Written task:
From the records below, extract all the text exactly and leave the images behind.

Entries supplied:
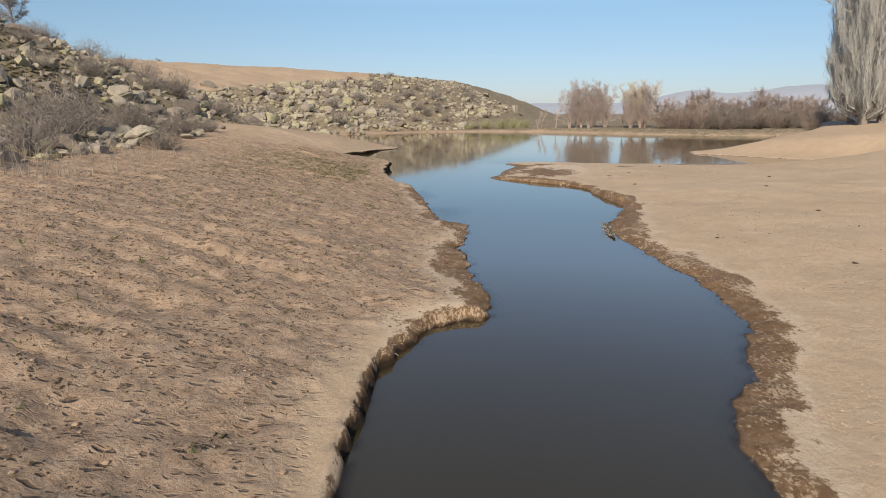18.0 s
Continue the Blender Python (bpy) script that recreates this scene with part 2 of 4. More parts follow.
def rock_material():
    m, nt, bs = material("lichen_rock")
    p = where(nt)
    info = nt.nodes.new("ShaderNodeObjectInfo").outputs["Random"]
    isle = nt.nodes.new("ShaderNodeNewGeometry").outputs["Random Per Island"]
    rnd = calc(nt, "FRACT", calc(nt, "ADD", info, isle))
    stone = ramp(nt, [(0.0, (0.22, 0.17, 0.13)), (0.35, (0.34, 0.28, 0.212)), (0.7, (0.415, 0.348, 0.262)), (1.0, (0.26, 0.2, 0.152))], rnd)
    stone = mix(nt, 0.7, stone, ramp(nt, grey((0.3, 0.45), (0.5, 0.95), (0.7, 1.2)), noise_tex(nt, p, 2.1, 9, 0.72)), "MULTIPLY")
    lich = ramp(nt, grey((0.535, 0.0), (0.69, 0.82)), calc(nt, "ADD", noise_tex(nt, p, 1.4, 7, 0.7), calc(nt, "MULTIPLY", calc(nt, "SUBTRACT", rnd, 0.5), 0.42)))
    col = mix(nt, lich, stone, ramp(nt, [(0.35, (0.37, 0.33, 0.165)), (0.65, (0.47, 0.42, 0.265))], noise_tex(nt, p, 6, 5)))
    nt.links.new(col, bs.inputs["Base Color"])
    bump(nt, bs, noise_tex(nt, p, 3, 9, 0.7), 0.6, 0.12)
    return m


def bark_material(name, dark, light, scale=3.0):
    m, nt, bs = material(name, 0.9)
    p = where(nt)
    nt.links.new(ramp(nt, [(0.3, dark), (0.7, light)], noise_tex(nt, p, scale, 6, 0.7)), bs.inputs["Base Color"])
    return m


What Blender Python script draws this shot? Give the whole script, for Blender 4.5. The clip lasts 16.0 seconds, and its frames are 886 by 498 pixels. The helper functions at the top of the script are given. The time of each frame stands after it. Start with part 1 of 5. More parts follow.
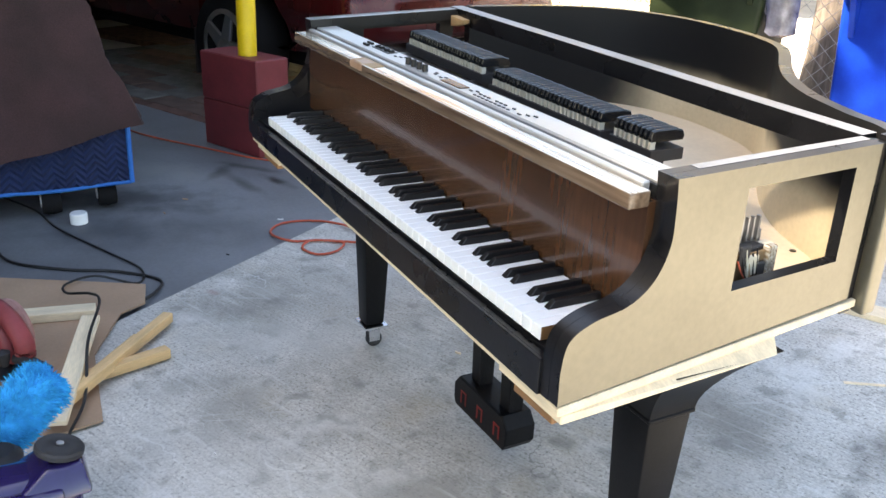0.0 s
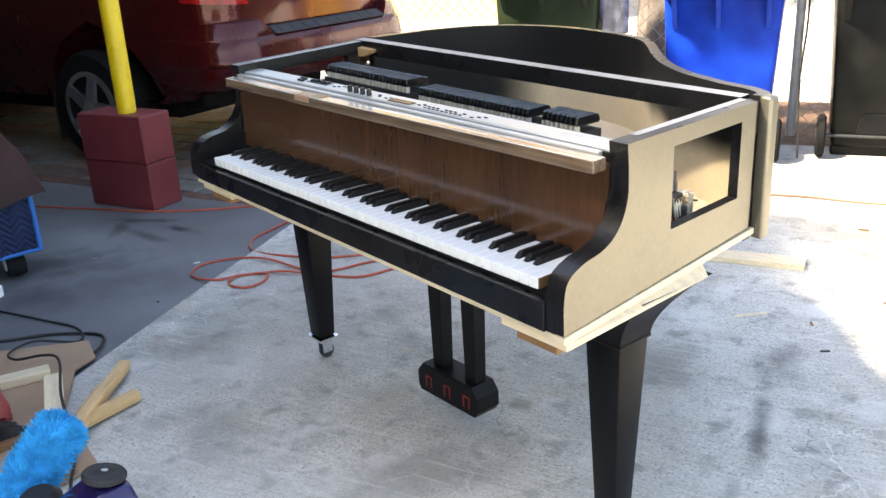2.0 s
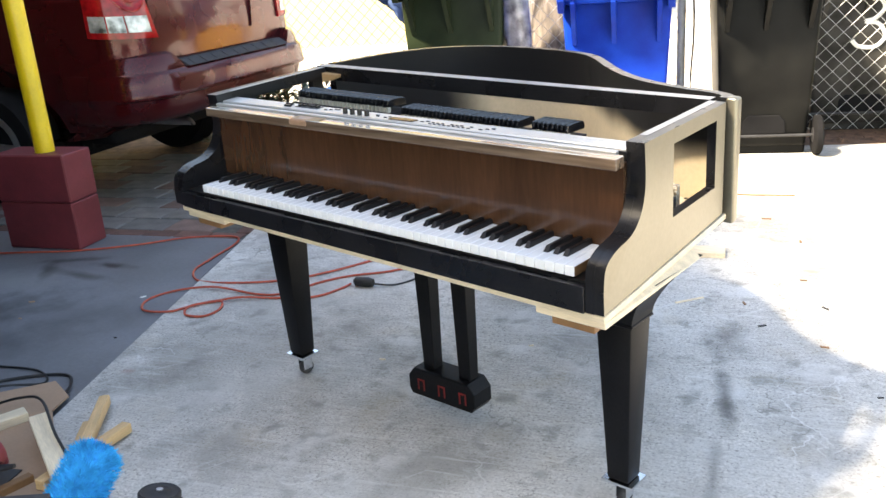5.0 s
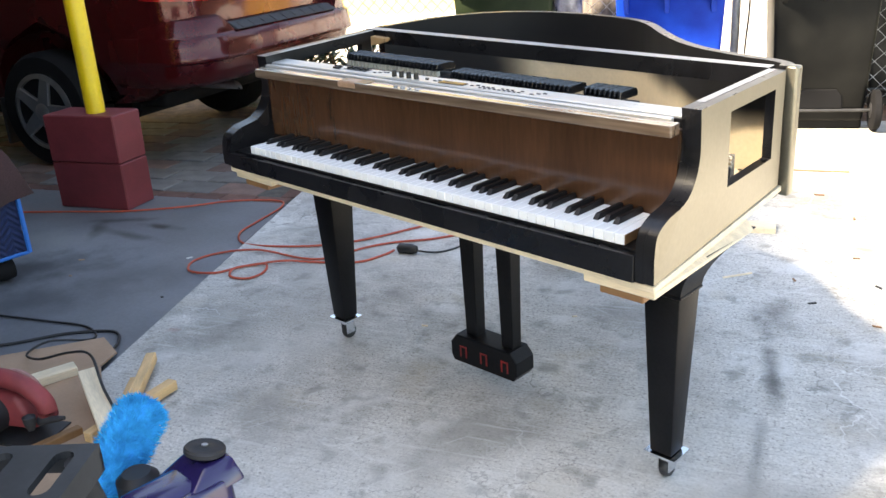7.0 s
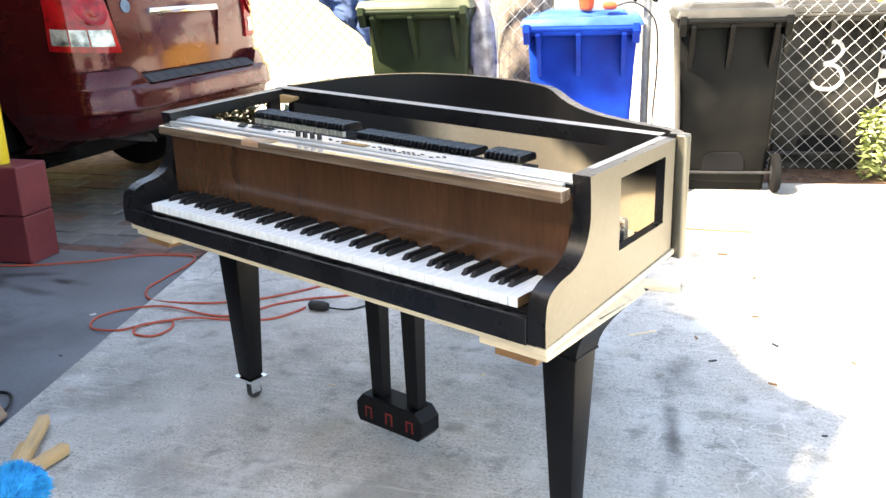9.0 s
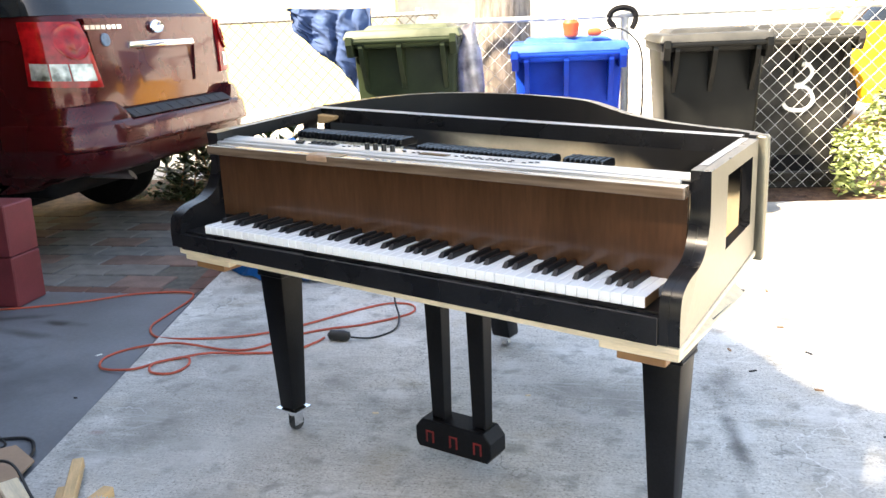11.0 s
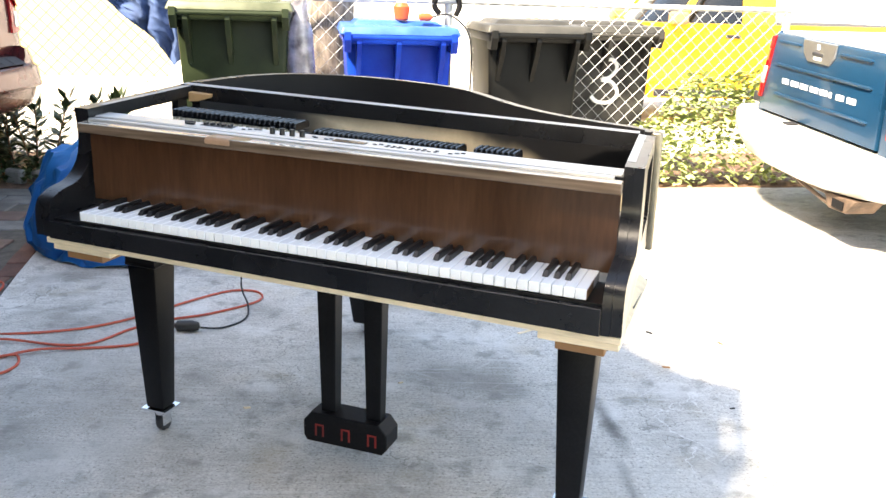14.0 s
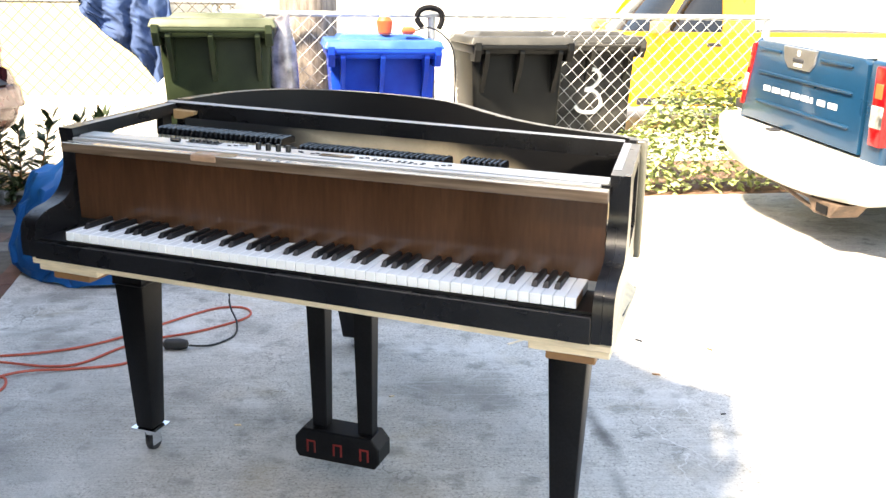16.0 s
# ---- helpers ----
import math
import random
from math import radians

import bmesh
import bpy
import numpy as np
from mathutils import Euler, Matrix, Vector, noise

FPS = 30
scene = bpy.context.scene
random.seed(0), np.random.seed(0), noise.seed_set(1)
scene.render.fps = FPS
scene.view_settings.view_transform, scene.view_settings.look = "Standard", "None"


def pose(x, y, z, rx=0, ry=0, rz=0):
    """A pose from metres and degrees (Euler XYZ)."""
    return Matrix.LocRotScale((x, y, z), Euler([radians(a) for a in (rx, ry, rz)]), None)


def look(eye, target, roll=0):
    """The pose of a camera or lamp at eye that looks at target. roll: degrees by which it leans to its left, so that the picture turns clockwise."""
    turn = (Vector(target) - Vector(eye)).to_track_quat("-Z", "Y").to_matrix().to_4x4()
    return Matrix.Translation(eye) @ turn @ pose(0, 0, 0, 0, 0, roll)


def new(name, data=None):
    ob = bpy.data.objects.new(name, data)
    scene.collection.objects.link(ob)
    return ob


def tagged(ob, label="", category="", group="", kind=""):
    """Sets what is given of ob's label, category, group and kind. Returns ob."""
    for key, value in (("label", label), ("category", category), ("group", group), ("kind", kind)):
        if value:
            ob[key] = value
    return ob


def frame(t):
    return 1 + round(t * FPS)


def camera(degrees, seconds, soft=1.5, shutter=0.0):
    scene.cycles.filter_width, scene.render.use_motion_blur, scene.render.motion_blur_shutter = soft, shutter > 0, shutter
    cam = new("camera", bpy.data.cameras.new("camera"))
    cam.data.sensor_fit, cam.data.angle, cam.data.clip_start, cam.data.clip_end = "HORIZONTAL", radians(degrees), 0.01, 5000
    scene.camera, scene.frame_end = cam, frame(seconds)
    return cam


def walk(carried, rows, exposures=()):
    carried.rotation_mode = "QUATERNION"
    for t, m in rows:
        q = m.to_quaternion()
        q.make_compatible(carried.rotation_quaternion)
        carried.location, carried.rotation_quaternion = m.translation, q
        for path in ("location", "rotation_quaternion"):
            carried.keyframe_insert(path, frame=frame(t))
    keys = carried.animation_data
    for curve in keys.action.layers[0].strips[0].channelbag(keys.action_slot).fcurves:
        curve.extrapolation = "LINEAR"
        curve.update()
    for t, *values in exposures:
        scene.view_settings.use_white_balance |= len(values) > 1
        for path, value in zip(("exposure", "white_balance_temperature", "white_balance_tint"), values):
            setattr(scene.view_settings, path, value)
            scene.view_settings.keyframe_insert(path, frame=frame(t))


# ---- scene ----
cam = camera(53.8, 16.0)
PATH = [
    (0, (2.101, -0.649, 1.263), (0.477, 0.254, 0.525), 2.7),
    (0.5, (2.131, -0.754, 1.269), (0.504, 0.157, 0.547), -1.9),
    (1, (2.134, -0.88, 1.279), (0.569, 0.133, 0.555), -5.6),
    (1.5, (2.149, -0.951, 1.28), (0.644, 0.163, 0.575), -2.9),
    (2, (2.2, -1.006, 1.287), (0.743, 0.184, 0.61), -2.8),
    (2.5, (2.235, -1.103, 1.3), (0.87, 0.21, 0.657), -4.0),
    (3, (2.145, -1.228, 1.321), (0.909, 0.231, 0.735), -4.9),
    (3.5, (2.067, -1.294, 1.319), (0.851, 0.192, 0.757), -3.0),
    (4, (2.058, -1.313, 1.319), (0.813, 0.138, 0.731), -2.3),
    (4.2, (2.076, -1.324, 1.318), (0.833, 0.118, 0.706), -3.0),
    (6.5, (2.093, -1.35, 1.307), (0.797, 0.016, 0.633), -4.0),
    (7, (2.071, -1.345, 1.298), (0.751, -0.015, 0.599), -3.7),
    (7.5, (2.071, -1.344, 1.308), (0.711, -0.044, 0.629), -4.4),
    (8, (2.109, -1.361, 1.321), (0.761, -0.026, 0.689), -3.9),
    (8.5, (2.118, -1.36, 1.315), (0.82, 0.034, 0.702), -2.4),
    (9, (2.116, -1.303, 1.314), (0.9, 0.17, 0.722), -1.7),
    (9.2, (2.128, -1.324, 1.314), (0.908, 0.154, 0.74), -1.7),
    (11.3, (1.721, -1.49, 1.239), (0.648, 0.118, 0.726), -2.4),
    (11.5, (1.666, -1.466, 1.245), (0.628, 0.157, 0.708), -2.3),
    (12, (1.589, -1.476, 1.254), (0.686, 0.202, 0.645), -2.7),
    (12.5, (1.547, -1.557, 1.276), (0.781, 0.185, 0.662), -1.8),
    (13, (1.526, -1.585, 1.275), (0.817, 0.192, 0.691), -1.4),
    (13.5, (1.523, -1.591, 1.272), (0.852, 0.202, 0.697), -0.7),
    (14, (1.502, -1.599, 1.263), (0.849, 0.207, 0.704), 1.6),
    (14.5, (1.488, -1.612, 1.264), (0.831, 0.198, 0.724), 2.3),
    (15, (1.495, -1.612, 1.263), (0.83, 0.198, 0.732), 1.1),
    (15.5, (1.509, -1.589, 1.26), (0.885, 0.234, 0.723), 0.4),
    (16, (1.5, -1.601, 1.262), (0.871, 0.222, 0.731), 0.6),
]
walk(cam, [(t, look(eye, target, roll)) for t, eye, target, roll in PATH],
     exposures=[(0, 2.34), (3.5, 2.28), (6.5, 2.30), (7.0, 2.32), (8.0, 2.52), (9.0, 2.50), (11.5, 2.46), (12.5, 2.44), (16.0, 2.42)])
scene.view_settings.use_white_balance = True
scene.view_settings.white_balance_temperature, scene.view_settings.white_balance_tint = 8450, 10

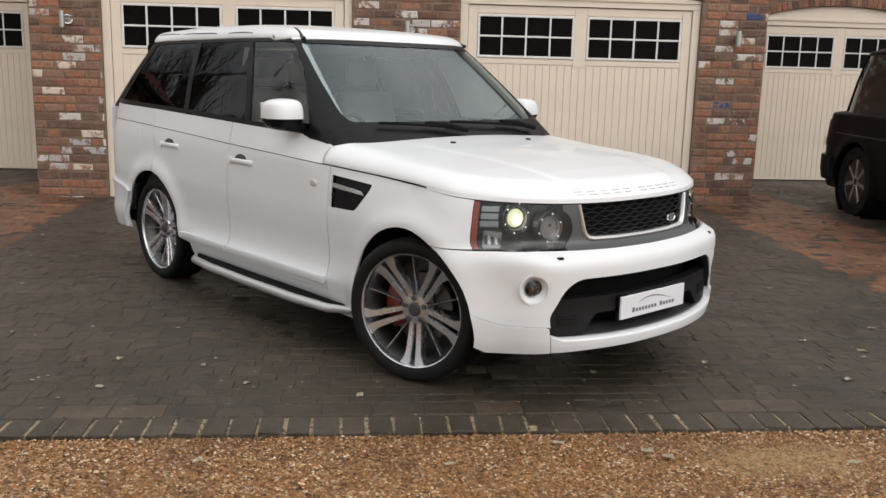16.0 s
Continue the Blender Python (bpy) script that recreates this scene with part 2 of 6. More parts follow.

Answer for this exercise:
18.0 s
Continue the Blender Python (bpy) script that recreates this scene with part 2 of 4. More parts follow.
def rock_material():
    m, nt, bs = material("lichen_rock")
    p = where(nt)
    info = nt.nodes.new("ShaderNodeObjectInfo").outputs["Random"]
    isle = nt.nodes.new("ShaderNodeNewGeometry").outputs["Random Per Island"]
    rnd = calc(nt, "FRACT", calc(nt, "ADD", info, isle))
    stone = ramp(nt, [(0.0, (0.22, 0.17, 0.13)), (0.35, (0.34, 0.28, 0.212)), (0.7, (0.415, 0.348, 0.262)), (1.0, (0.26, 0.2, 0.152))], rnd)
    stone = mix(nt, 0.7, stone, ramp(nt, grey((0.3, 0.45), (0.5, 0.95), (0.7, 1.2)), noise_tex(nt, p, 2.1, 9, 0.72)), "MULTIPLY")
    lich = ramp(nt, grey((0.535, 0.0), (0.69, 0.82)), calc(nt, "ADD", noise_tex(nt, p, 1.4, 7, 0.7), calc(nt, "MULTIPLY", calc(nt, "SUBTRACT", rnd, 0.5), 0.42)))
    col = mix(nt, lich, stone, ramp(nt, [(0.35, (0.37, 0.33, 0.165)), (0.65, (0.47, 0.42, 0.265))], noise_tex(nt, p, 6, 5)))
    nt.links.new(col, bs.inputs["Base Color"])
    bump(nt, bs, noise_tex(nt, p, 3, 9, 0.7), 0.6, 0.12)
    return m


def bark_material(name, dark, light, scale=3.0):
    m, nt, bs = material(name, 0.9)
    p = where(nt)
    nt.links.new(ramp(nt, [(0.3, dark), (0.7, light)], noise_tex(nt, p, scale, 6, 0.7)), bs.inputs["Base Color"])
    return m


What Blender Python script draws this shot? Give the whole script, for Blender 4.5. The clip lasts 16.0 seconds, and its frames are 886 by 498 pixels. The helper functions at the top of the script are given. The time of each frame stands after it. Start with part 1 of 5. More parts follow.
0.0 s
2.0 s
5.0 s
7.0 s
9.0 s
11.0 s
14.0 s
16.0 s
# ---- helpers ----
import math
import random
from math import radians

import bmesh
import bpy
import numpy as np
from mathutils import Euler, Matrix, Vector, noise

FPS = 30
scene = bpy.context.scene
random.seed(0), np.random.seed(0), noise.seed_set(1)
scene.render.fps = FPS
scene.view_settings.view_transform, scene.view_settings.look = "Standard", "None"


def pose(x, y, z, rx=0, ry=0, rz=0):
    """A pose from metres and degrees (Euler XYZ)."""
    return Matrix.LocRotScale((x, y, z), Euler([radians(a) for a in (rx, ry, rz)]), None)


def look(eye, target, roll=0):
    """The pose of a camera or lamp at eye that looks at target. roll: degrees by which it leans to its left, so that the picture turns clockwise."""
    turn = (Vector(target) - Vector(eye)).to_track_quat("-Z", "Y").to_matrix().to_4x4()
    return Matrix.Translation(eye) @ turn @ pose(0, 0, 0, 0, 0, roll)


def new(name, data=None):
    ob = bpy.data.objects.new(name, data)
    scene.collection.objects.link(ob)
    return ob


def tagged(ob, label="", category="", group="", kind=""):
    """Sets what is given of ob's label, category, group and kind. Returns ob."""
    for key, value in (("label", label), ("category", category), ("group", group), ("kind", kind)):
        if value:
            ob[key] = value
    return ob


def frame(t):
    return 1 + round(t * FPS)


def camera(degrees, seconds, soft=1.5, shutter=0.0):
    scene.cycles.filter_width, scene.render.use_motion_blur, scene.render.motion_blur_shutter = soft, shutter > 0, shutter
    cam = new("camera", bpy.data.cameras.new("camera"))
    cam.data.sensor_fit, cam.data.angle, cam.data.clip_start, cam.data.clip_end = "HORIZONTAL", radians(degrees), 0.01, 5000
    scene.camera, scene.frame_end = cam, frame(seconds)
    return cam


def walk(carried, rows, exposures=()):
    carried.rotation_mode = "QUATERNION"
    for t, m in rows:
        q = m.to_quaternion()
        q.make_compatible(carried.rotation_quaternion)
        carried.location, carried.rotation_quaternion = m.translation, q
        for path in ("location", "rotation_quaternion"):
            carried.keyframe_insert(path, frame=frame(t))
    keys = carried.animation_data
    for curve in keys.action.layers[0].strips[0].channelbag(keys.action_slot).fcurves:
        curve.extrapolation = "LINEAR"
        curve.update()
    for t, *values in exposures:
        scene.view_settings.use_white_balance |= len(values) > 1
        for path, value in zip(("exposure", "white_balance_temperature", "white_balance_tint"), values):
            setattr(scene.view_settings, path, value)
            scene.view_settings.keyframe_insert(path, frame=frame(t))


# ---- scene ----
cam = camera(53.8, 16.0)
PATH = [
    (0, (2.101, -0.649, 1.263), (0.477, 0.254, 0.525), 2.7),
    (0.5, (2.131, -0.754, 1.269), (0.504, 0.157, 0.547), -1.9),
    (1, (2.134, -0.88, 1.279), (0.569, 0.133, 0.555), -5.6),
    (1.5, (2.149, -0.951, 1.28), (0.644, 0.163, 0.575), -2.9),
    (2, (2.2, -1.006, 1.287), (0.743, 0.184, 0.61), -2.8),
    (2.5, (2.235, -1.103, 1.3), (0.87, 0.21, 0.657), -4.0),
    (3, (2.145, -1.228, 1.321), (0.909, 0.231, 0.735), -4.9),
    (3.5, (2.067, -1.294, 1.319), (0.851, 0.192, 0.757), -3.0),
    (4, (2.058, -1.313, 1.319), (0.813, 0.138, 0.731), -2.3),
    (4.2, (2.076, -1.324, 1.318), (0.833, 0.118, 0.706), -3.0),
    (6.5, (2.093, -1.35, 1.307), (0.797, 0.016, 0.633), -4.0),
    (7, (2.071, -1.345, 1.298), (0.751, -0.015, 0.599), -3.7),
    (7.5, (2.071, -1.344, 1.308), (0.711, -0.044, 0.629), -4.4),
    (8, (2.109, -1.361, 1.321), (0.761, -0.026, 0.689), -3.9),
    (8.5, (2.118, -1.36, 1.315), (0.82, 0.034, 0.702), -2.4),
    (9, (2.116, -1.303, 1.314), (0.9, 0.17, 0.722), -1.7),
    (9.2, (2.128, -1.324, 1.314), (0.908, 0.154, 0.74), -1.7),
    (11.3, (1.721, -1.49, 1.239), (0.648, 0.118, 0.726), -2.4),
    (11.5, (1.666, -1.466, 1.245), (0.628, 0.157, 0.708), -2.3),
    (12, (1.589, -1.476, 1.254), (0.686, 0.202, 0.645), -2.7),
    (12.5, (1.547, -1.557, 1.276), (0.781, 0.185, 0.662), -1.8),
    (13, (1.526, -1.585, 1.275), (0.817, 0.192, 0.691), -1.4),
    (13.5, (1.523, -1.591, 1.272), (0.852, 0.202, 0.697), -0.7),
    (14, (1.502, -1.599, 1.263), (0.849, 0.207, 0.704), 1.6),
    (14.5, (1.488, -1.612, 1.264), (0.831, 0.198, 0.724), 2.3),
    (15, (1.495, -1.612, 1.263), (0.83, 0.198, 0.732), 1.1),
    (15.5, (1.509, -1.589, 1.26), (0.885, 0.234, 0.723), 0.4),
    (16, (1.5, -1.601, 1.262), (0.871, 0.222, 0.731), 0.6),
]
walk(cam, [(t, look(eye, target, roll)) for t, eye, target, roll in PATH],
     exposures=[(0, 2.34), (3.5, 2.28), (6.5, 2.30), (7.0, 2.32), (8.0, 2.52), (9.0, 2.50), (11.5, 2.46), (12.5, 2.44), (16.0, 2.42)])
scene.view_settings.use_white_balance = True
scene.view_settings.white_balance_temperature, scene.view_settings.white_balance_tint = 8450, 10

16.0 s
Continue the Blender Python (bpy) script that recreates this scene with part 2 of 6. More parts follow.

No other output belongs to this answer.